● **WHAT YOU SHOULD DO**
Select lines where the word "random" appears.

● **RECORDED INFORMATION**

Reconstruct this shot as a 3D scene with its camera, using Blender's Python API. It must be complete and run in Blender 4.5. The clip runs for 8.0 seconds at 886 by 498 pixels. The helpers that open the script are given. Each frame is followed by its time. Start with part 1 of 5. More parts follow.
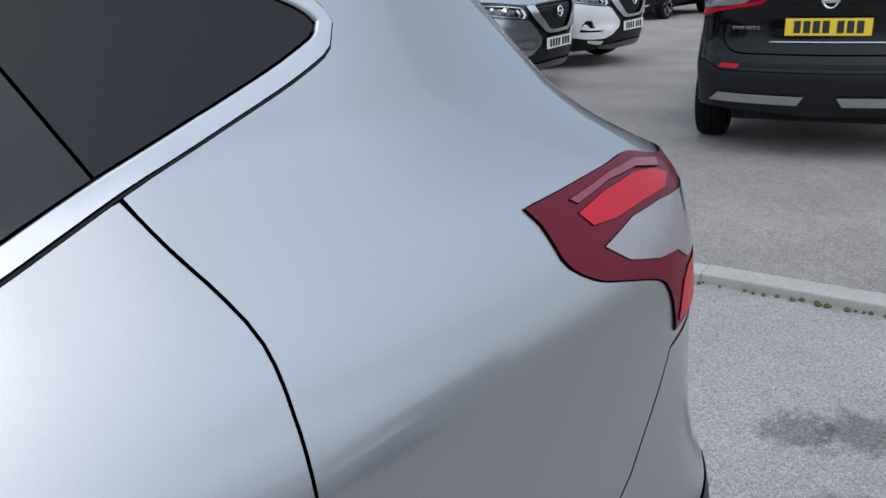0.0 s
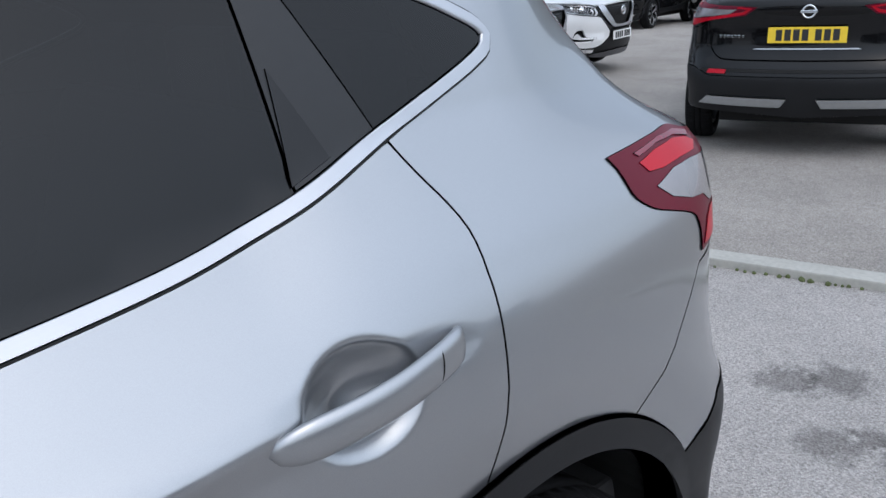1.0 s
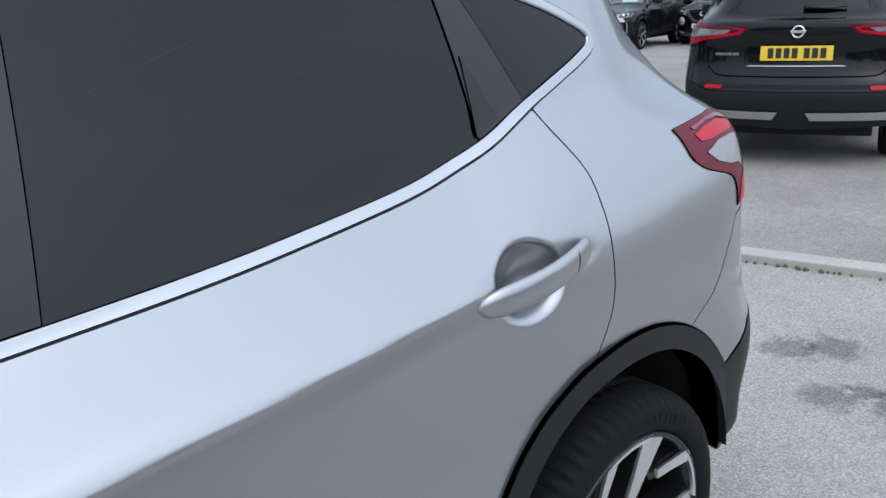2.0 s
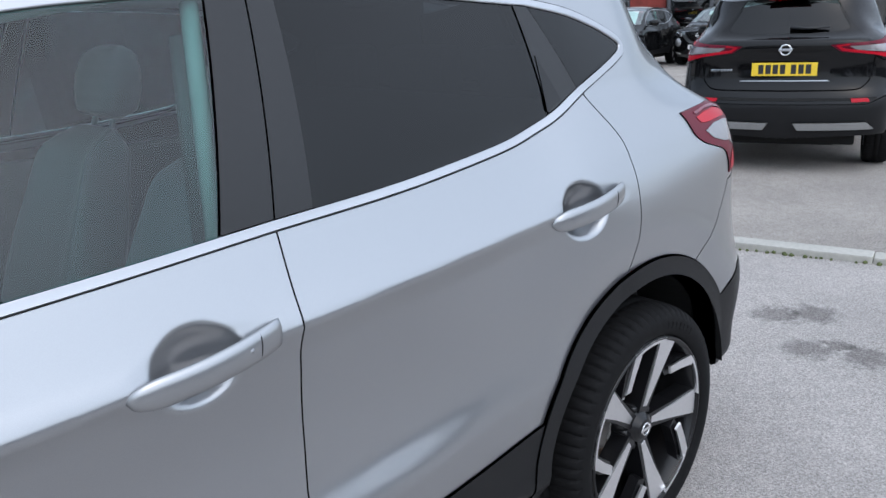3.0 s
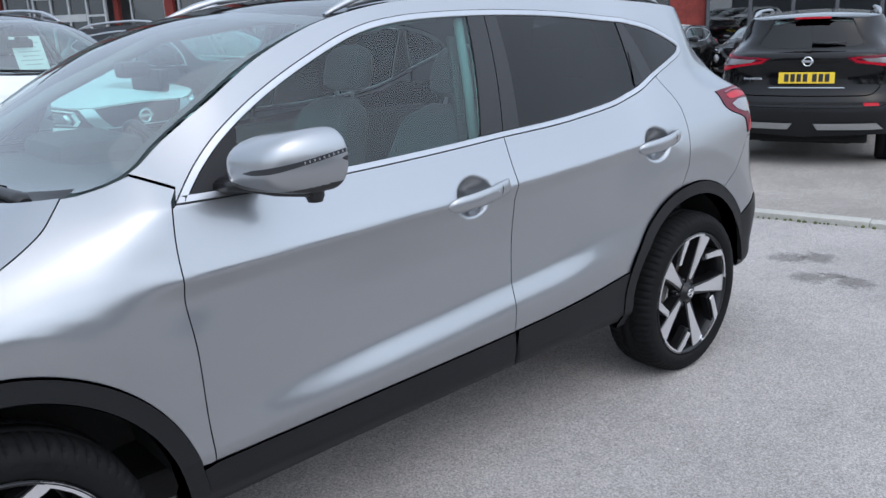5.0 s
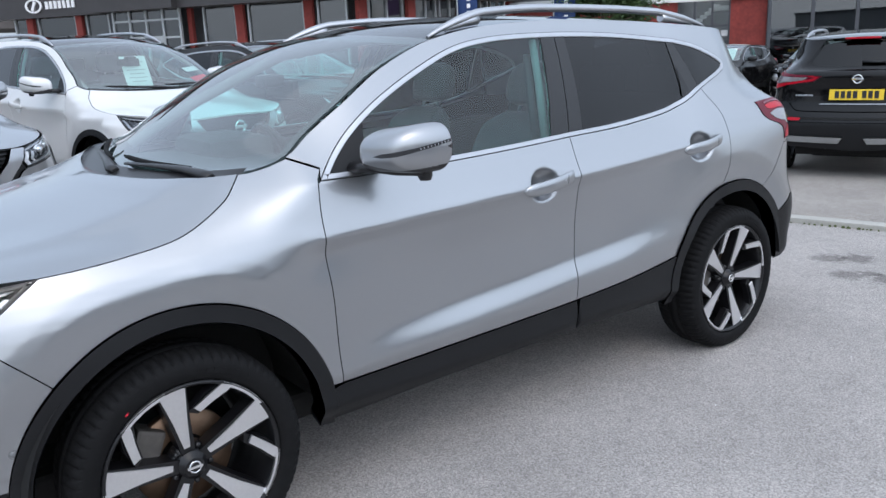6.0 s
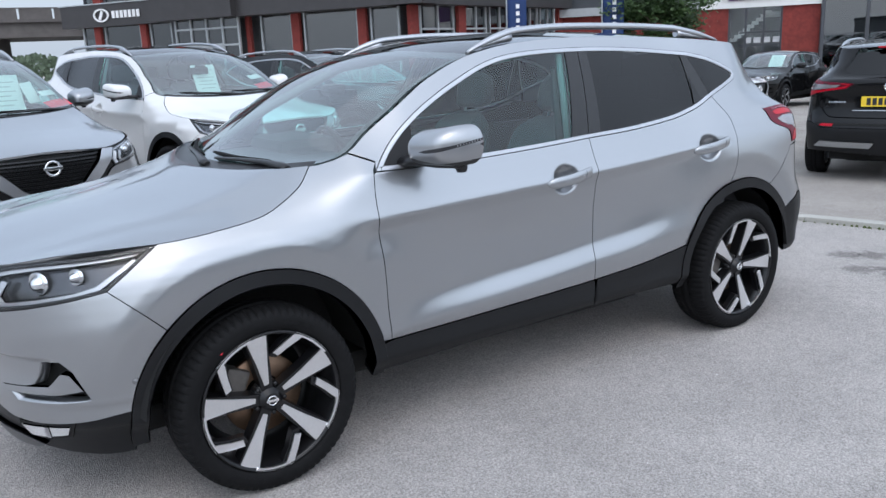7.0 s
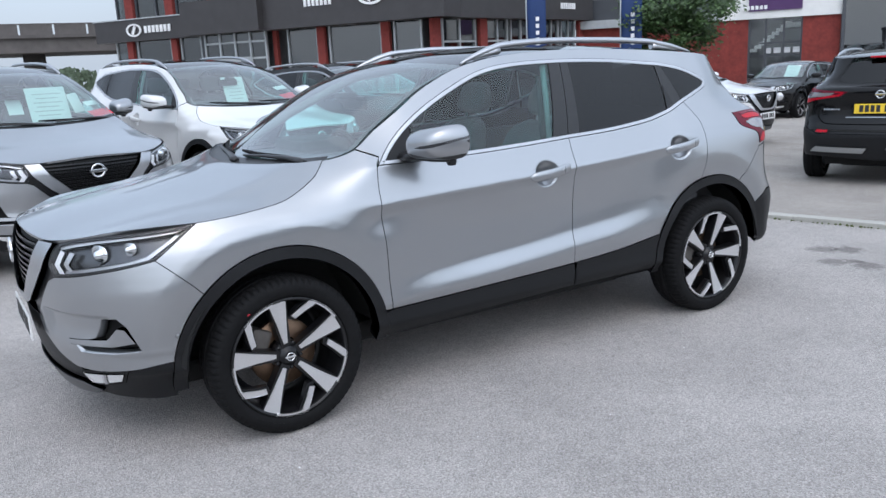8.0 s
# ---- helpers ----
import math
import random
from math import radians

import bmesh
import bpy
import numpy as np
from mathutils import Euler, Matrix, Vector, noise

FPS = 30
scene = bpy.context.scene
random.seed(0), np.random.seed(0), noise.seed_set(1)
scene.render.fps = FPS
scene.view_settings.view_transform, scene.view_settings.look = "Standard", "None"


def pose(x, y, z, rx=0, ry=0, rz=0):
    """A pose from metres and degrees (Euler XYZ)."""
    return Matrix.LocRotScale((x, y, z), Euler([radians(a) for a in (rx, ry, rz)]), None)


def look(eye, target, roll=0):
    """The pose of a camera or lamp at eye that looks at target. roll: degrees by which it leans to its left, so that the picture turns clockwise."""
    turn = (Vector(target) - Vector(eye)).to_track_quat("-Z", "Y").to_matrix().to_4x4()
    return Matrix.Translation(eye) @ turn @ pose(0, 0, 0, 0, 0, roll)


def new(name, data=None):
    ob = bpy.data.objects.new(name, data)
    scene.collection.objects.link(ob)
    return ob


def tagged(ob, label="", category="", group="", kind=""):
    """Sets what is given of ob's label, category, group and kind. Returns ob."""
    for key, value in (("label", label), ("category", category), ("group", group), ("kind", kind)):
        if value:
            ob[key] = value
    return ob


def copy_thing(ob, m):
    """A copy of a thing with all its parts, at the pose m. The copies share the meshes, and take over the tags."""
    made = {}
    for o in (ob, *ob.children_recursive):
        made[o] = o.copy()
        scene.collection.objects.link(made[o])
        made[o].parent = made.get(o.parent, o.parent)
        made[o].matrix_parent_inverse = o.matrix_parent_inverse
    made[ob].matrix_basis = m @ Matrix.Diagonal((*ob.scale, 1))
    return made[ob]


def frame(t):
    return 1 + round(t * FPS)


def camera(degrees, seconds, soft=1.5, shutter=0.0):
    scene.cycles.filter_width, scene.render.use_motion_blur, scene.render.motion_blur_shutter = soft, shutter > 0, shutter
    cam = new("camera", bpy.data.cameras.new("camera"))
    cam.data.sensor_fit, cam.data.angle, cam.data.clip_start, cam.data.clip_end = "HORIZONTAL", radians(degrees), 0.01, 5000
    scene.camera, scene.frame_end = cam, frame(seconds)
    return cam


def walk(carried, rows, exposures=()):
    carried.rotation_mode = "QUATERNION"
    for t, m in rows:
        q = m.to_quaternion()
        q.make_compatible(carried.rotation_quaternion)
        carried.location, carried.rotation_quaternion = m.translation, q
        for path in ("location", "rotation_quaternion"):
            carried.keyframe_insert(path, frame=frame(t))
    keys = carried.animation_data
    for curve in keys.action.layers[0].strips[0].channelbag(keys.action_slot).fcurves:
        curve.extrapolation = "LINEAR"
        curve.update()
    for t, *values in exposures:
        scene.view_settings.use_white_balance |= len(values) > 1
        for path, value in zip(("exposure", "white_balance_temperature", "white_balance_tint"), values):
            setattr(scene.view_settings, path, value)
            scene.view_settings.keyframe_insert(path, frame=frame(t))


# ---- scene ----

● **FINAL RESULT**
import random
random.seed(0), np.random.seed(0), noise.seed_set(1)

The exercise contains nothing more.